# TensorFlow Assignment: Convolutional Neural Network (CNN)

**[Duke Community Standard](http://integrity.duke.edu/standard.html): By typing your name below, you are certifying that you have adhered to the Duke Community Standard in completing this assignment.**

Name: Pratyush Sharma

### Convolutional Neural Network

Build a 2-layer CNN for MNIST digit classfication. Feel free to play around with the model architecture and see how the training time/performance changes, but to begin, try the following:

Image -> convolution (32 5x5 filters) -> nonlinearity (ReLU) ->  (2x2 max pool) -> convolution (64 5x5 filters) -> nonlinearity (ReLU) -> (2x2 max pool) -> fully connected (256 hidden units) -> nonlinearity (ReLU) -> fully connected (10 hidden units) -> softmax

Some tips:
- The CNN model might take a while to train. Depending on your machine, you might expect this to take up to half an hour. If you see your validation performance start to plateau, you can kill the training.

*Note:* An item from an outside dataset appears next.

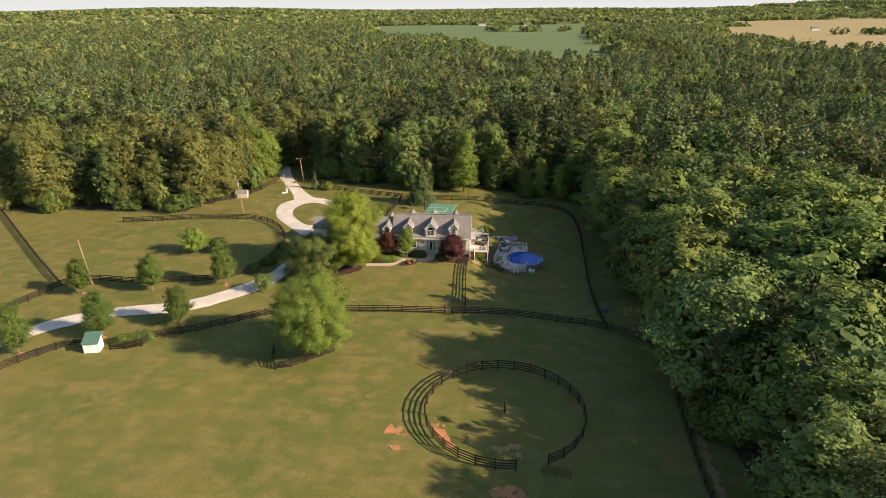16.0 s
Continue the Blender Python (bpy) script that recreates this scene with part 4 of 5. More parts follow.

- Since CNNs a more complex than the logistic regression and MLP models you've worked with before, so you may find it helpful to use a more advanced optimizer. You're model will train faster if you use [`tf.train.AdamOptimizer`](https://www.tensorflow.org/api_docs/python/tf/train/AdamOptimizer) instead of `tf.train.GradientDescentOptimizer`. A learning rate of 1e-4 is a good starting point.

In [1]:
### YOUR CODE HERE ###
import tensorflow as tf

from tensorflow.keras.models import Sequential
from tensorflow.keras.layers import Dense, Dropout, Activation, Flatten, Conv2D, MaxPooling2D

import matplotlib.pyplot as plt
from tensorflow.keras.datasets import mnist
from tensorflow.keras.utils import to_categorical

#load data
(X_train, y_train), (X_test, y_test) = mnist.load_data()

#reshape data to fit model
X_train = X_train.reshape(60000,28,28,1)
X_test = X_test.reshape(10000,28,28,1)

#one-hot encode target column
y_train = to_categorical(y_train)
y_test = to_categorical(y_test)

#create model
model = Sequential()

#add model layers
model.add(Conv2D(32, kernel_size=5, activation='relu', input_shape=(28,28,1)))
model.add(MaxPooling2D(pool_size=(2, 2)))
model.add(Conv2D(64, kernel_size=5, activation='relu'))
model.add(MaxPooling2D(pool_size=(2, 2)))
model.add(Flatten())
model.add(Dense(256, activation='relu'))
model.add(Dense(10, activation='softmax'))

#compile model using accuracy as a measure of model performance
model.compile(optimizer='adam', loss='categorical_crossentropy', metrics=['accuracy'])


#train model
model.fit(X_train, y_train,validation_data=(X_test, y_test), epochs=3)

#show predictions for the first 3 images in the test set
#model.predict(X_test[:4])

#show actual results for the first 3 images in the test set
#y_test[:4]



Downloading data from https://storage.googleapis.com/tensorflow/tf-keras-datasets/mnist.npz
Instructions for updating:
Call initializer instance with the dtype argument instead of passing it to the constructor
Train on 60000 samples, validate on 10000 samples
Epoch 1/3
Epoch 2/3
Epoch 3/3


<tensorflow.python.keras.callbacks.History at 0x7fd0001d4da0>

### Short answer

1\. How does the CNN compare in accuracy with yesterday's logistic regression and MLP models? How about training time?

After completing the three assignments, we get the following accuracy scores -
1) Logistic regression model - 91.85%
2) MLP model - 96.60%
3) CNN model - 98.27%
Clearly, CNN model accuracy is better than logistic regression and MLP models. 
But the training time is more than other models for CNN model. Where CNN takes approx. 15min to train, MLP and logistic regression models hardly took 2-3 mins.

2\. How many trainable parameters are there in the CNN you built for this assignment?

*Note: By trainable parameters, I mean individual scalars. For example, a weight matrix that is 10x5 has 50.*

 Conv1      Conv2        Dense1       Dense2 
(5x5x32) + (5x5x64) + (7x7x64x256) + (256x10) = 807,776

3\. When would you use a CNN versus a logistic regression model or an MLP?

The benefit of using CNNs is their ability to develop an internal representation of a two-dimensional image. Thus, CNN shouldbe used with Image data. CNNs work well with data that has a spatial relationship. They provide higher accuracy, at the cost of higher computation and training time.